The gathering was also addressed by Justice Ashwani Kumar Mishra, Judge, Punjab and Haryana High Court, who reflected on the significance of the India International Disputes Week and the collaborative effort that made it possible.

He noted that the week-long programme brought together diverse perspectives from practitioners, academics, and students across jurisdictions.

“The ultimate objective is to evolve a system of dispute resolution in such a way that we are able to bring peace in society.”

Justice Mishra also recalled that the programme commenced with the inauguration of the Chandigarh International Arbitration Centre (CIAC) by the Justice Surya Kant, Chief Justice of India, describing it as a significant step toward establishing Chandigarh as a centre of excellence in arbitration.

“The commencement has been great, with strong participation not only from across the country but from people coming from all over the globe.”

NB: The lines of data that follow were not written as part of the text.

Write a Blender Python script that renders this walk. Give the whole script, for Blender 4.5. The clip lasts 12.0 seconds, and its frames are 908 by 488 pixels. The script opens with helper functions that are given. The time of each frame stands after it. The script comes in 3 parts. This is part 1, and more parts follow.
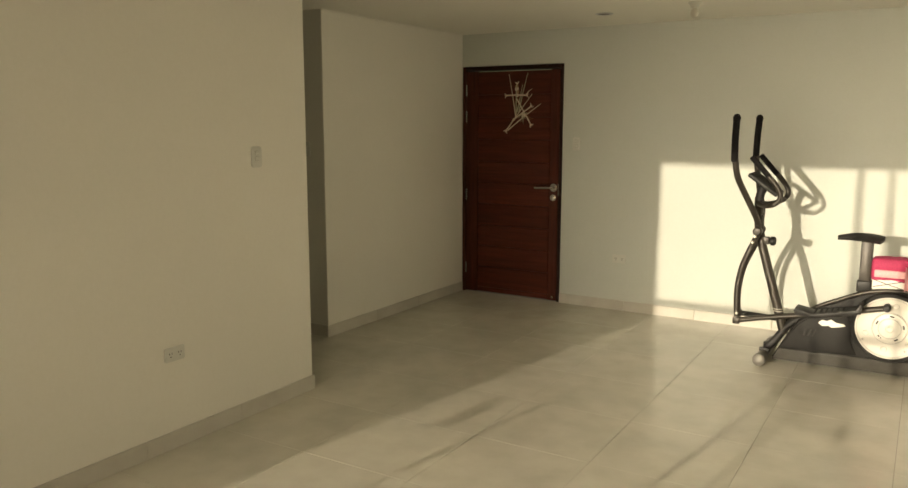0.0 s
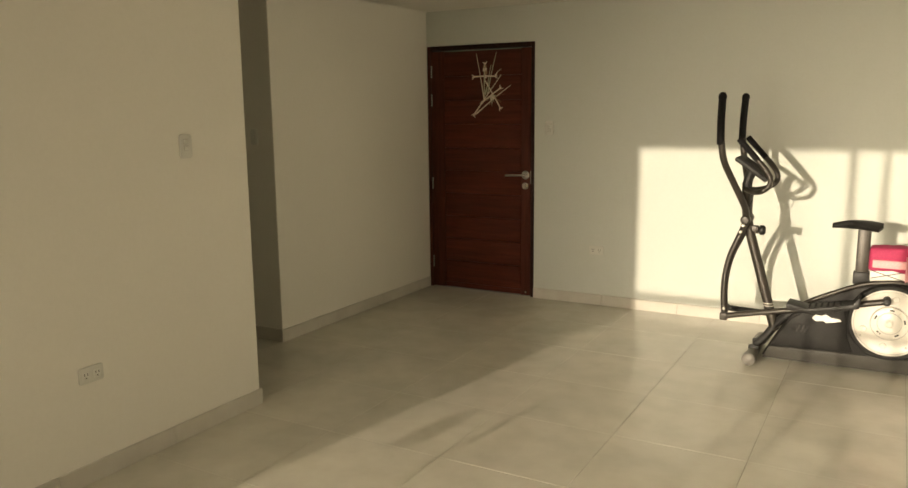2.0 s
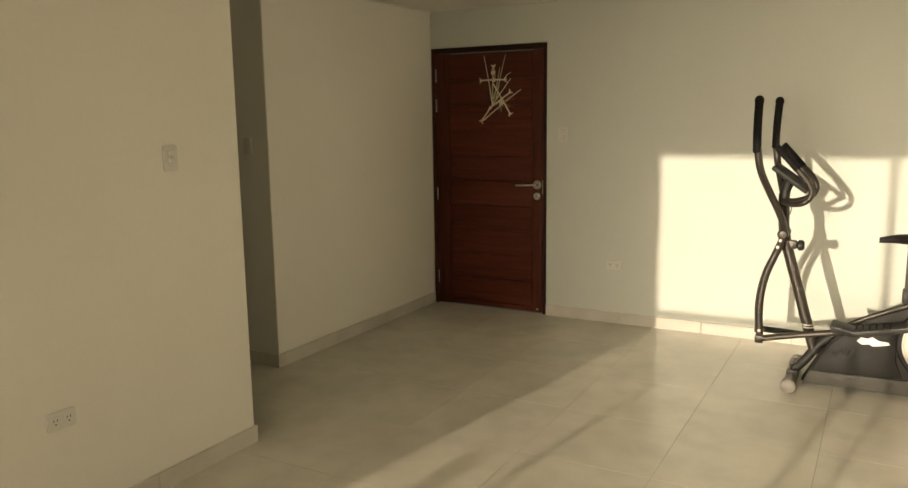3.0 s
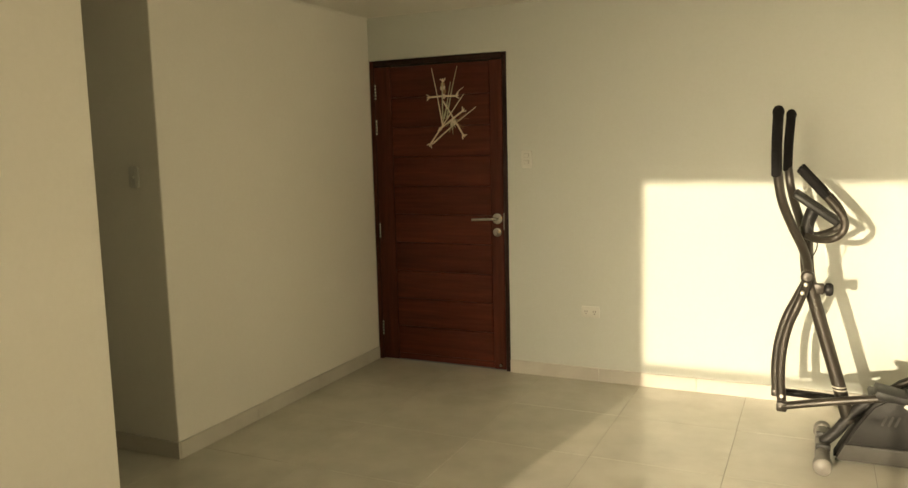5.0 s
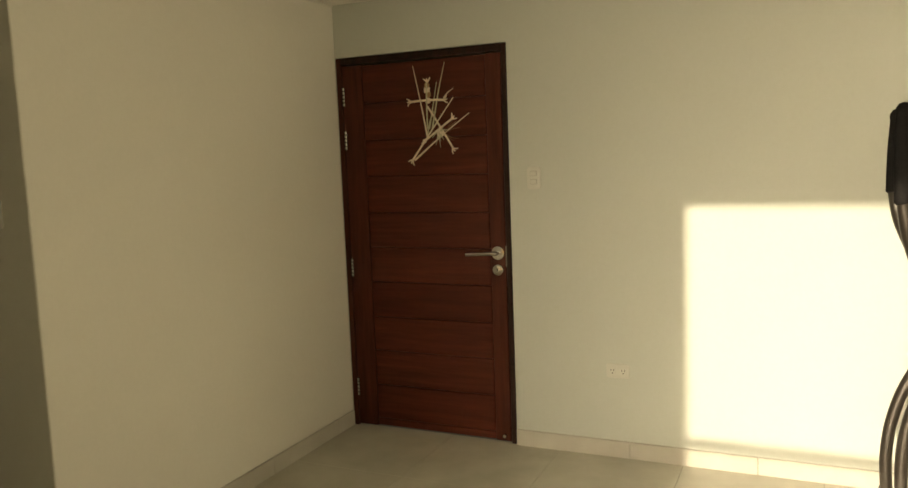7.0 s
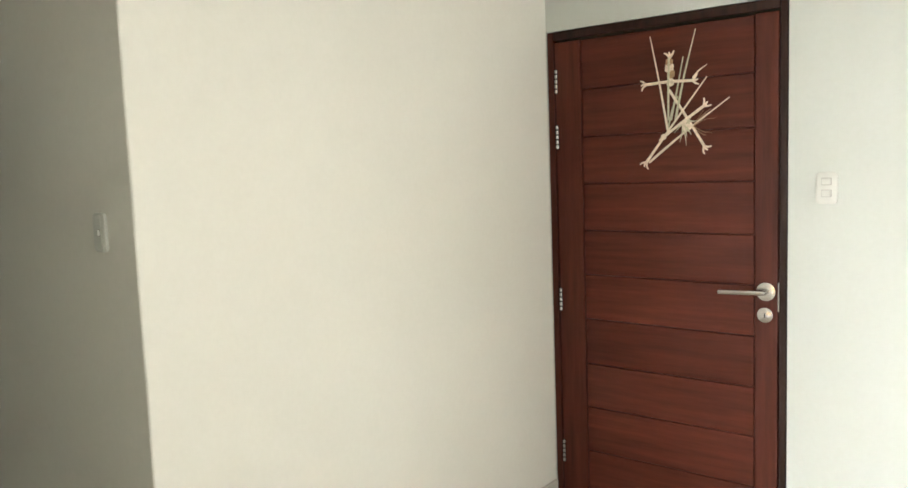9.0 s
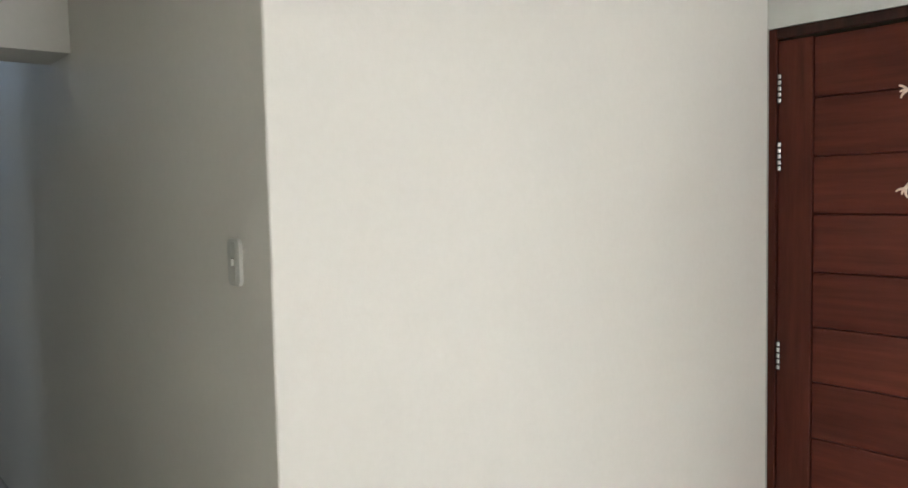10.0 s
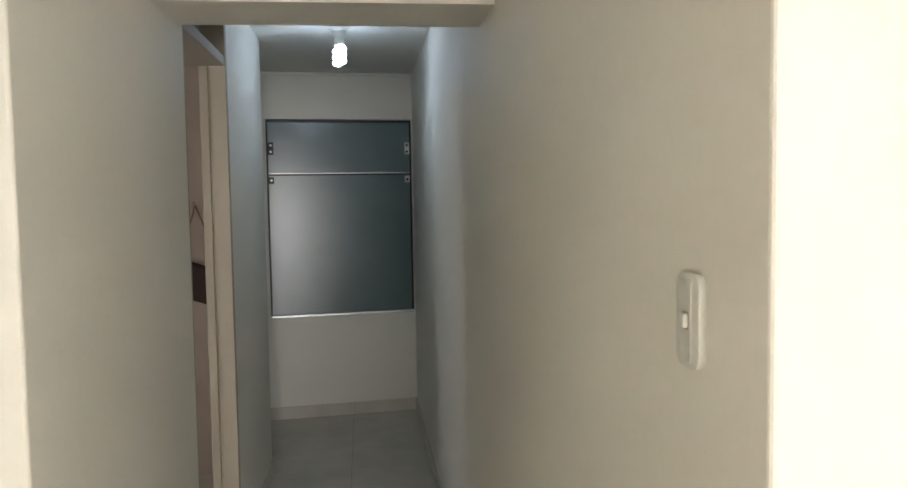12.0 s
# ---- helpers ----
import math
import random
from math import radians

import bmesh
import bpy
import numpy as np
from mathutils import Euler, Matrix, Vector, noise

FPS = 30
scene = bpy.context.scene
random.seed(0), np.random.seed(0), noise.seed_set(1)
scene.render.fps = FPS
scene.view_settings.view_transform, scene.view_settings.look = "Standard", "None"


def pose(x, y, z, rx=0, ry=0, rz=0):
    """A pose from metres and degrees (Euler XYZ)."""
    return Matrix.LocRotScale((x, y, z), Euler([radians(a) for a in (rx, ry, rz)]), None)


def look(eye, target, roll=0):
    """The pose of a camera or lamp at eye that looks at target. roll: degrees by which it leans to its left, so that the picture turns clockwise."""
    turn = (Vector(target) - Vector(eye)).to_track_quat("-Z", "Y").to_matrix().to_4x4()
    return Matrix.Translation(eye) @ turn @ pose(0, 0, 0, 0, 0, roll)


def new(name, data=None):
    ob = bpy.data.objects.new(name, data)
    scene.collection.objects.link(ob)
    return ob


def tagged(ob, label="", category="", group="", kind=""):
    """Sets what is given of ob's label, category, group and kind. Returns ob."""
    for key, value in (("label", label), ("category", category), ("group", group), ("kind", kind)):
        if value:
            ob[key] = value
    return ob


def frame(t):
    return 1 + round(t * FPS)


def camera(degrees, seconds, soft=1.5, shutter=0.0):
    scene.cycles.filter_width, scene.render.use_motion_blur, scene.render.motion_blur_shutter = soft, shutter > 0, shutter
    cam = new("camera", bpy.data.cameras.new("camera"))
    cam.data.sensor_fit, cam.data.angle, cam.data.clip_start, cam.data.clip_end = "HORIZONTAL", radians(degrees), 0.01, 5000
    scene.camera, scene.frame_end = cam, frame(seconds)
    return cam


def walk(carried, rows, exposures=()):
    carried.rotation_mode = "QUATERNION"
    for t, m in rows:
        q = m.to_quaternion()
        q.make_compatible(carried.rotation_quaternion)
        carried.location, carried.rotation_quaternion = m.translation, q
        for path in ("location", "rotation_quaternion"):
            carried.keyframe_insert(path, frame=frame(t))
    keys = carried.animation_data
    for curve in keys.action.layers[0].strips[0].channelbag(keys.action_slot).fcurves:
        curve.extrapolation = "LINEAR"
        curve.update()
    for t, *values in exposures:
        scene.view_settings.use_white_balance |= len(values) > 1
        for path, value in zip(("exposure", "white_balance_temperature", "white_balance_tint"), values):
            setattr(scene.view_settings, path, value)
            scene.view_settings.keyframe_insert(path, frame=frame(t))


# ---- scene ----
cam = camera(60.2, 12.0)

EXPOSURES = [(0, -0.42, 7700, 5), (3.2, -0.30, 7850, 8), (5.0, 0.02, 8500, 4), (6.7, 0.05, 8550, 4), (8.5, 1.04, 5900, 3), (9.0, 1.66, 5550, 9), (9.5, 1.82, 5350, 14), (10.0, 1.52, 5250, 15), (10.5, 1.55, 5200, 15), (11.0, 1.93, 5300, 16), (11.5, 2.10, 5550, 16), (12, 2.32, 5800, 16)]
PATH = [
    (0, (0.119, -0.127, 1.594), (-0.904, 1.564, 1.288), 0.1),
    (0.5, (0.109, -0.097, 1.585), (-0.896, 1.603, 1.27), -0.2),
    (1, (0.074, 0.003, 1.58), (-0.897, 1.716, 1.233), -0.7),
    (1.5, (0.034, 0.175, 1.579), (-0.926, 1.896, 1.238), -0.8),
    (2, (-0.045, 0.318, 1.57), (-1.015, 2.034, 1.231), -0.6),
    (2.5, (-0.181, 0.464, 1.557), (-1.181, 2.164, 1.222), -0.7),
    (3, (-0.337, 0.625, 1.575), (-1.294, 2.35, 1.249), -0.8),
    (3.2, (-0.373, 0.695, 1.574), (-1.315, 2.428, 1.246), -0.9),
    (4.8, (-0.748, 1.384, 1.513), (-1.624, 3.165, 1.265), -1.4),
    (5, (-0.807, 1.477, 1.522), (-1.645, 3.275, 1.269), -1.4),
    (5.5, (-0.961, 1.7, 1.515), (-1.709, 3.539, 1.268), -1.6),
    (6, (-1.068, 1.911, 1.524), (-1.781, 3.762, 1.266), -2.1),
    (6.5, (-1.158, 2.17, 1.53), (-1.909, 4.012, 1.322), -2.2),
    (6.7, (-1.19, 2.298, 1.548), (-1.978, 4.123, 1.33), -2.2),
    (8.3, (-1.544, 2.95, 1.512), (-2.486, 4.702, 1.299), -2.7),
    (8.5, (-1.629, 3.062, 1.498), (-2.648, 4.771, 1.301), -2.9),
    (9, (-1.794, 3.256, 1.545), (-3.043, 4.805, 1.344), -2.1),
    (9.5, (-1.979, 3.414, 1.529), (-3.374, 4.837, 1.362), -2.1),
    (10, (-2.183, 3.552, 1.543), (-3.719, 4.826, 1.413), -1.2),
    (10.5, (-2.448, 3.726, 1.521), (-4.164, 4.742, 1.366), -1.0),
    (11, (-2.606, 3.849, 1.539), (-4.478, 4.54, 1.406), -0.3),
    (11.5, (-2.786, 3.909, 1.539), (-4.751, 4.257, 1.406), -0.9),
    (12, (-2.996, 3.923, 1.543), (-4.979, 4.152, 1.416), -0.9),
]
walk(cam, [(t, look(eye, target, roll)) for t, eye, target, roll in PATH], EXPOSURES)

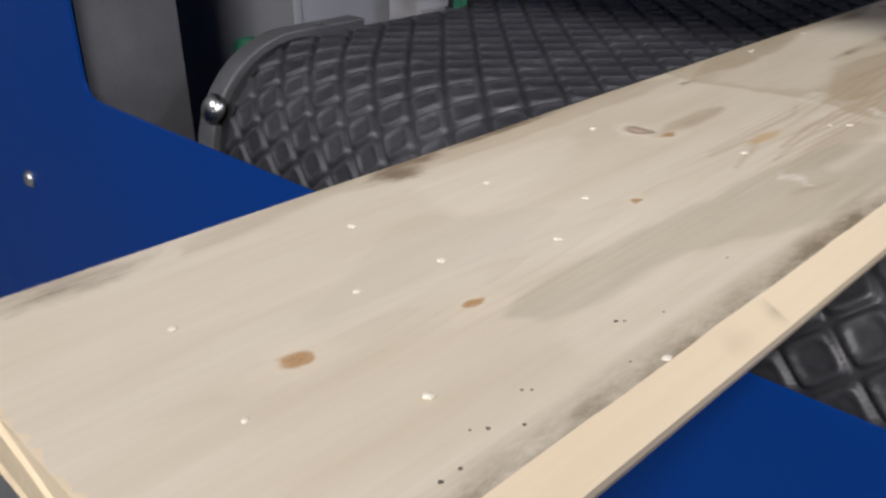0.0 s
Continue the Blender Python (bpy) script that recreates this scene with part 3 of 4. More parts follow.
wear('bare', 0.5, (0.152, 0.161), (0.154, 0.098), (0.152, 0.076), (0.163, 0.076), (0.163, 0.125), (0.160, 0.160))
wear('bare', 0.45, (-0.003, 0.419), (0.039, 0.477), (0.061, 0.431), (0.067, 0.309), (0.074, 0.278), (0.098, 0.210), (0.058, 0.188), (0.025, 0.185), (0.030, 0.286))
wear('mould', 0.35, (0.006, 0.463), (0.028, 0.491), (0.031, 0.451), (0.011, 0.427), (0.002, 0.372), (0.009, 0.326), (0.006, 0.275), (0.018, 0.315), (0.009, 0.348), (0.013, 0.402))
wear('skin_and_shade', 0.65, (0.063, 0.700), (0.054, 0.624), (0.057, 0.573), (0.062, 0.587), (0.074, 0.655), (0.072, 0.715))
wear('mould', 0.28, (0.068, 0.505), (0.063, 0.455), (0.065, 0.403), (0.062, 0.375), (0.066, 0.329), (0.065, 0.304), (0.069, 0.313), (0.072, 0.366), (0.080, 0.393), (0.086, 0.399), (0.083, 0.451), (0.081, 0.494))
wear('mould', 0.4, (0.136, 0.424), (0.143, 0.466), (0.156, 0.475), (0.170, 0.493), (0.170, 0.448), (0.164, 0.387), (0.158, 0.332), (0.147, 0.330), (0.149, 0.385))
wear('skin_and_shade', 0.5, (0.190, 0.370), (0.189, 0.328), (0.188, 0.279), (0.186, 0.278), (0.185, 0.327))
wear('bare', 0.3, (0.124, 0.504), (0.116, 0.428), (0.122, 0.335), (0.127, 0.299), (0.130, 0.363), (0.138, 0.458), (0.137, 0.506))
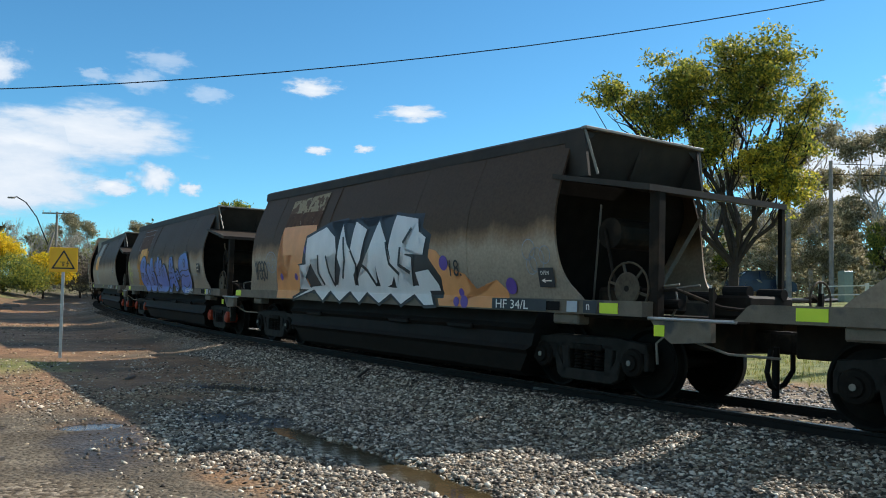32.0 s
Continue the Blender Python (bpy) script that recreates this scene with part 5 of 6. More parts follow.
# bits that lie about
stick = tagged(part("stick", bar(B(), (-0.16, 0, 0.0), (0.02, 0.02, 0.13), 0.05, 0.03), "bark"), "dark splintered wood stub standing in the gravel", "wood scrap")
stick.matrix_basis = pose(-1.1, 13.0, ground_height(-1.1, 13.0), 0, 0, 20)
for x, y, long, turn in ((1.55, 11.2, 0.5, 150), (-2.45, 10.6, 0.35, 60), (-6.9, 18.9, 0.4, 10), (-6.9, 23.0, 1.9, 118), (-3.8, 7.0, 0.3, 40), (2.4, 10.3, 0.4, 160), (-4.9, 13.2, 0.25, 80)):
    bm = bar(B(), (-long / 2, 0, 0.02), (long / 2, 0.01, 0.035), 0.045, 0.03)
    bar(bm, (-long * 0.1, 0, 0.03), (long * 0.3, 0.09, 0.05), 0.02, 0.015)
    ob = tagged(part("stick", bm, "timber"), "grey weathered stick lying on the gravel", "wood scrap", "sticks on the ground")
    ob.matrix_basis = pose(x, y, ground_height(x, y), 0, 0, turn)
pile = tagged(part("old_sleeper", box(B(), -0.42, 0.42, -0.12, 0.12, 0, 0.15, 0.015), "timber"), "discarded sawn-off timber sleeper lying on the dirt", "sleeper", "discarded sleepers")
SPOTS = [(-22.9, 43.3, 0, 20), (-23.4, 43.5, 0, 64), (-22.6, 43.5, 0.15, 12), (-23.1, 43.4, 0.16, 35)]
for i, (x, y, up, turn) in enumerate(SPOTS):
    m = pose(x, y, ground_height(x, y) + up, 0, 0, turn)
    if i:
        copy_thing(pile, m)
    else:
        pile.matrix_basis = m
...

The valedictory ceremony concluded with a vote of thanks from the organisers, expressing gratitude to the judges, speakers, panelists, delegates, and volunteers whose efforts made IIDW 2026 a success. Distinguished guests were formally facilitated, marking the close of the inaugural edition of the conference and encouraging participants to carry forward the discussions into their professional and institutional engagements.